Repeat exactly and only the lines from the line containing "4. This part finishes the script." through the line containing "16), SATIN, boss)", both included.

>> START The input

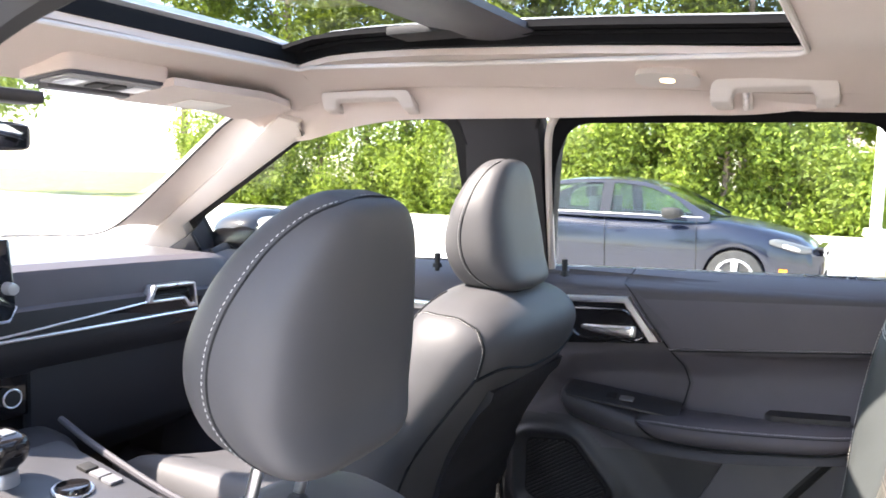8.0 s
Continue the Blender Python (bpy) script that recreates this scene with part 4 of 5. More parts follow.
part("headrest", spine(B(), dense([(a, b, c, 0.44 - e, 0.44 - d) for a, b, c, d, e in [(q[0], q[1], q[2], q[3] - 0.155, q[4] - 0.155) for q in HR]], 4), 36, 4.2), LEATHER, ls, smooth=60)

# ---- rear cushion ----
cu = thing("seat_cushion", "outer rear seat cushion, ribbed grey suede with black leather edges", "car seat")
front_z = smooth_table([(-0.595, 0.560), (-0.575, 0.615), (-0.548, 0.655), (-0.515, 0.680), (-0.46, 0.690), (-0.35, 0.688), (-0.2, 0.678), (-0.05, 0.668)])


def top(x, y):
    """Cushion's upper face."""
    z = front_z(x)
    z += 0.009 * sstep(0.88, 0.96, y) - 0.050 * sstep(0.975, 1.035, y) ** 1.5
    z -= 0.022 * sstep(0.545, 0.475, y) ** 1.5
    return z


CRIB = [-0.500, -0.452, -0.400, -0.347, -0.301, -0.255, -0.209, -0.165, -0.121]


def bow(x, y):
    """The front edge bows forwards in the middle."""
    return x - 0.026 * sstep(-0.34, -0.58, x) * sstep(0.50, 0.72, y) * (1 - sstep(0.88, 1.03, y))


def cushion_pad(name, material, f, h, nu, nv, extra=None, edge=0.005, label="", power=8.0):
    bm = B()

    def g(u, v):
        x, y = f(u, v)
        pu, pv = 1 - abs(2 * u - 1) ** power, 1 - abs(2 * v - 1) ** power
        k = max(0.0, pu) * max(0.0, pv)
        dz = h * k ** 0.6 - edge * (1 - k) ** 2
        if extra:
            dz += extra(u, v, x, y) * min(1, 3 * k)
        return (bow(x, y), y, top(x, y) + dz)
    sheet(bm, g, nu, nv, (0, 0, -0.03))
    return part(name, bm, material, cu, label, smooth=60)


def rib_x(r, y):
    return r - 0.03 * sstep(-0.28, -0.5, r) * (y - 0.54) / 0.36


def crib(u, v, x, y):
    d = 0.0
    for r in CRIB:
        d -= 0.0036 * math.exp(-((x - rib_x(r, y)) / 0.0085) ** 2)
    return d + 0.0012 * noise.noise(Vector((x * 30, y * 30, 2.0)))


cushion_pad("suede_top", SUEDE, lambda u, v: (-0.593 + (0.541 - 0.061 * v) * u, 0.540 + 0.355 * v), 0.006, 150, 30, crib, label="ribbed grey suede cushion top")
bm = B()
for r in CRIB[:3] + CRIB[4:]:
    for o in (0.0045, -0.0045):
        stitches(bm, [(bow(rib_x(r, y) + o, y), y, top(rib_x(r, y), y) + 0.0046) for y in np.linspace(0.552, 0.885, 24)], 0.0046, 0.0042, 0.0015, (0, 0, 1), slant=1.3)
part("rib_stitching", bm, STITCH_TAN, cu, "double stitching across the cushion")
part("seam", tube(B(), [(bow(rib_x(CRIB[3], y), y), y, top(rib_x(CRIB[3], y), y) + 0.0018) for y in np.linspace(0.548, 0.890, 20)], 0.0014, 6), DARK, cu)
cushion_pad("outer_bolster", LEATHER, lambda u, v: (-0.59 + 0.07 * sstep(0.5, 1, v) + (0.472 - 0.07 * sstep(0.5, 1, v) - 0.15 * v ** 1.6) * u, 0.897 + 0.14 * v), 0.004, 40, 22)
cushion_pad("inner_edge", LEATHER, lambda u, v: (-0.590 + 0.52 * u, 0.492 + 0.047 * v), 0.006, 40, 12)
bm = B()
sheet(bm, lambda u, v: (-0.585 + 0.525 * u, 0.490 - 0.006 * math.sin(math.pi * v), 0.655 - 0.17 * v), 20, 8, (0, 0.05, 0))
part("inner_side", bm, LEATHER, cu)
bm = B()
box(bm, (-0.32, 0.77, 0.55), (0.52, 0.46, 0.20), 0.05)
part("core", bm, LEATHER, cu)
bm = B()
PIPE = smooth_line([(-0.540, 0.905), (-0.532, 0.935), (-0.508, 0.962), (-0.46, 0.975), (-0.40, 0.978), (-0.30, 0.976), (-0.24, 0.972), (-0.195, 0.955), (-0.16, 0.925)], 8)
for o in (0.0, 0.008):
    stitches(bm, [(bow(p[0], p[1] + o), p[1] + o, top(p[0], p[1] + o) + 0.0048) for p in PIPE], 0.0068, 0.0052, 0.0010, (0, 0, 1))
part("edge_stitching", bm, STITCH_GREY, cu)
bm = B()
for o in (0.502,):
    stitches(bm, [(x, o, top(x, o) + 0.0085) for x in np.linspace(-0.53, -0.215, 56)], 0.0070, 0.0054, 0.0007, (0, 0, 1))
    stitches(bm, [(x, o, top(x, o) + 0.0085) for x in np.linspace(-0.125, -0.078, 10)], 0.0070, 0.0054, 0.0007, (0, 0, 1))
for o in (0.4955,):
    stitches(bm, [(x, o, top(x, o) + 0.0085) for x in np.linspace(-0.53, -0.215, 56)], 0.0070, 0.0054, 0.0007, (0, 0, 1))
part("inner_stitching", bm, STITCH, cu, "white double stitching")
# strip between cushion and backrest, bracket cover
bm = B()
tube(bm, [(-0.062, 0.92, 0.648), (-0.058, 0.78, 0.642), (-0.055, 0.60, 0.640)], 0.026, 10, flat=0.7)
part("rear_flap", bm, LEATHER, cu)
bm = B()
box(bm, (-0.074, 0.790, 0.672), (0.024, 0.034, 0.020), 0.004)
part("anchor_cover", bm, RUBBER, cu, "black child-seat anchor cover")

# middle cushion
mc = thing("seat_cushion", "middle rear seat cushion, black leather", "car seat")
bm = B()


def mid_top(u, v):
    x, y = -0.58 + 0.545 * u, 0.402 - 0.269 * v
    r = max(0.0, abs(2 * v - 1) - 0.74) / 0.26
    f = max(0.0, 0.06 - u) / 0.06
    return (x, y, 0.700 + 0.112 * sstep(0.72, 0.99, u) * (1 - 0.35 * r ** 2) - 0.055 * r ** 2.4 - 0.05 * f ** 2)


sheet(bm, mid_top, 40, 28, (0, 0, -0.20))
part("leather_cover", bm, LEATHER, mc, smooth=60)
bm = B()
stitches(bm, [Vector(mid_top(u, 0.085)) + Vector((0, 0, 0.001)) for u in np.linspace(0.2, 0.86, 36)], 0.0072, 0.0056, 0.001, (0, 0, 1))
part("stitching", bm, STITCH_GREY, mc)
lc = thing("seat_cushion", "rear seat cushion by the open door, black leather", "car seat")
bm = B()
spine(bm, dense([(0.125, -0.56, -0.08, 0.50, 0.60), (0.115, -0.61, -0.05, 0.47, 0.68), (0.0, -0.63, -0.03, 0.45, 0.69), (-0.28, -0.63, -0.03, 0.45, 0.70), (-0.36, -0.6, -0.05, 0.47, 0.68), (-0.38, -0.56, -0.08, 0.5, 0.6)], 5), 44, 5, "y")
part("leather_cover", bm, LEATHER, lc, smooth=60)

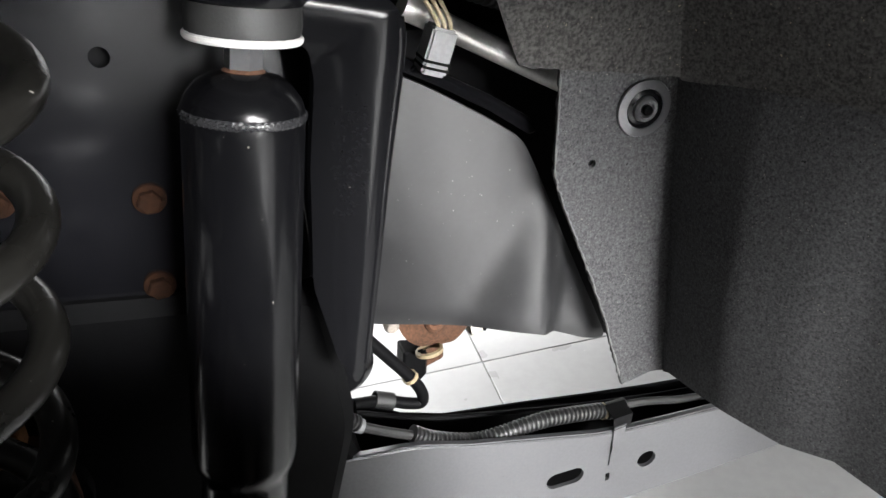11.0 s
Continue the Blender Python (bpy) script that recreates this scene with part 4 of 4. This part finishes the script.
for k in range(10):
    w = k / 9
    rows.append([(q.x - (0.022 + 0.034 * max(0, 1 - (q.x - 0.19) / 0.06)) * w + (0.0008 * noise.noise(q * 300) if k == 0 else 0), q.y - 0.045 * w * w, q.z + 0.15 * w + (0.0010 * noise.noise(q * 350 + Vector((5, 0, 0))) if k == 0 else 0)) for q in fine])
lip = [q + Vector((-0.0012, -0.0006, 0.0004)) for q in fine if q.x > 0.296]
part("pressed_rim", tube(lip, 0.0017, 8, 1), FELT, back_liner, "", 1.2)
part("upper_panel", shell(rows, -0.004), FELT_TOP, back_liner, "brown-flecked upper felt panel", 1.2)
clip_at = along((0.2832, 0.5585, 0.7563), (0.2832, 0.40, 0.7563)) @ Matrix.Scale(1.22, 4)
clip = thing("liner_clip", "grey metal push clip with dark dish in the felt liner", "clip")
part("flange", lathe([(0.0098, 0.0), (0.0142, 0.0), (0.0146, 0.0008), (0.0142, 0.0016), (0.0102, 0.0022), (0.0098, 0.0016)], clip_at, 48), ARM, clip)
part("dish", lathe([(0.0100, 0.0016), (0.0085, 0.0004), (0.0066, 0.0010), (0.0060, 0.0020)], clip_at, 48), SATIN, clip, "dark dished ring")
boss = part("boss", lathe([(0.0066, 0.0008), (0.0062, 0.0030), (0.0050, 0.0042), (0.0040, 0.0040), (0.0035, 0.0022), (0.0, 0.0020)], clip_at, 36), ARM, clip)
part("pin", lathe([(0.0, 0.0054), (0.0022, 0.0052), (0.0026, 0.0044), (0.0026, 0.002)], clip_at, 16), SATIN, boss)

# ---- pipes and connector by the rear liner ----
bar = thing("brake_pipe", "bright bare aluminium pipe passing behind the felt liner", "pipe",
            bm=tube([(0.1522, 0.6030, 0.8211), (0.1813, 0.6050, 0.8044), (0.2092, 0.6080, 0.7879), (0.2370, 0.6110, 0.7714), (0.2678, 0.6140, 0.7535), (0.3065, 0.6180, 0.7306)], 0.0072, 20), mat=ALU)
plug = thing("wire_connector", "grey plastic connector clipped on the pipe", "connector")
cb = box((-0.0075, -0.008, -0.016), (0.0075, 0.008, 0.010), 0.0015)
cb.transform(pose(0.1660, 0.5850, 0.8023, 0, 20, 0))
part("body", cb, GREYPLAST, plug)
# raised black bands that draw groove shade on the connector
for k in range(2):
    cb = box((-0.0078, -0.0082, -0.0125 + 0.0035 * k), (0.0078, 0.0082, -0.0110 + 0.0035 * k))
    cb.transform(pose(0.1660, 0.5845, 0.8022, 0, 20, 0))
    part("groove", cb, DARK, plug)
for k in range(3):
    part("wire", tube([(0.1675 + 0.003 * k, 0.583, 0.8090), (0.1650 + 0.0035 * k, 0.581, 0.8165), (0.1615 + 0.004 * k, 0.589, 0.8260)], 0.0012, 8), CREAM, plug, "pale yellow wire")
heater = thing("heater_hose", "thick grey ribbed hose above the shock tower", "hose")
part("sleeve", ribbed([(0.1170, 0.6300, 0.9100), (0.1288, 0.6300, 0.8706), (0.1471, 0.6320, 0.8439), (0.1574, 0.6340, 0.8399)], 0.0145, 0.006, 0.0015, 20), HOSE, heater)
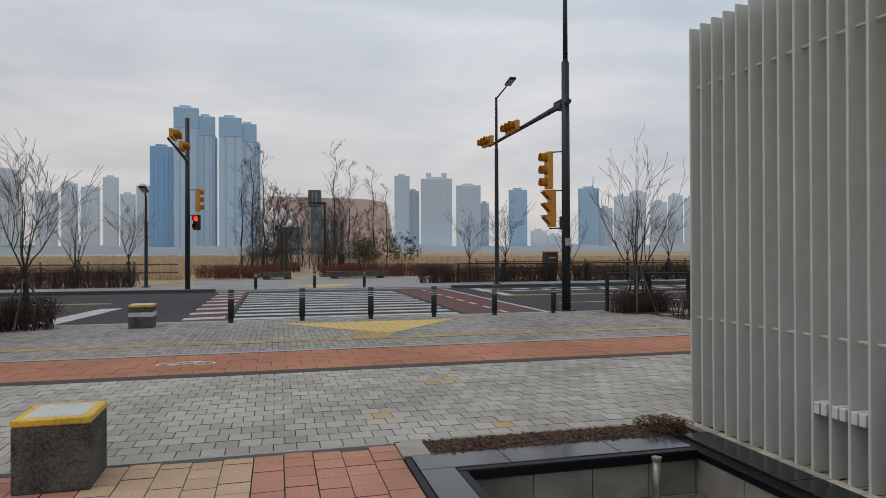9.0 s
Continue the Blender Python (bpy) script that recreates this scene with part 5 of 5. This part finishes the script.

>> END The input

The answer:
Continue the Blender Python (bpy) script that recreates this scene with part 4 of 4. This part finishes the script.
for k in range(10):
    w = k / 9
    rows.append([(q.x - (0.022 + 0.034 * max(0, 1 - (q.x - 0.19) / 0.06)) * w + (0.0008 * noise.noise(q * 300) if k == 0 else 0), q.y - 0.045 * w * w, q.z + 0.15 * w + (0.0010 * noise.noise(q * 350 + Vector((5, 0, 0))) if k == 0 else 0)) for q in fine])
lip = [q + Vector((-0.0012, -0.0006, 0.0004)) for q in fine if q.x > 0.296]
part("pressed_rim", tube(lip, 0.0017, 8, 1), FELT, back_liner, "", 1.2)
part("upper_panel", shell(rows, -0.004), FELT_TOP, back_liner, "brown-flecked upper felt panel", 1.2)
clip_at = along((0.2832, 0.5585, 0.7563), (0.2832, 0.40, 0.7563)) @ Matrix.Scale(1.22, 4)
clip = thing("liner_clip", "grey metal push clip with dark dish in the felt liner", "clip")
part("flange", lathe([(0.0098, 0.0), (0.0142, 0.0), (0.0146, 0.0008), (0.0142, 0.0016), (0.0102, 0.0022), (0.0098, 0.0016)], clip_at, 48), ARM, clip)
part("dish", lathe([(0.0100, 0.0016), (0.0085, 0.0004), (0.0066, 0.0010), (0.0060, 0.0020)], clip_at, 48), SATIN, clip, "dark dished ring")
boss = part("boss", lathe([(0.0066, 0.0008), (0.0062, 0.0030), (0.0050, 0.0042), (0.0040, 0.0040), (0.0035, 0.0022), (0.0, 0.0020)], clip_at, 36), ARM, clip)
part("pin", lathe([(0.0, 0.0054), (0.0022, 0.0052), (0.0026, 0.0044), (0.0026, 0.002)], clip_at, 16), SATIN, boss)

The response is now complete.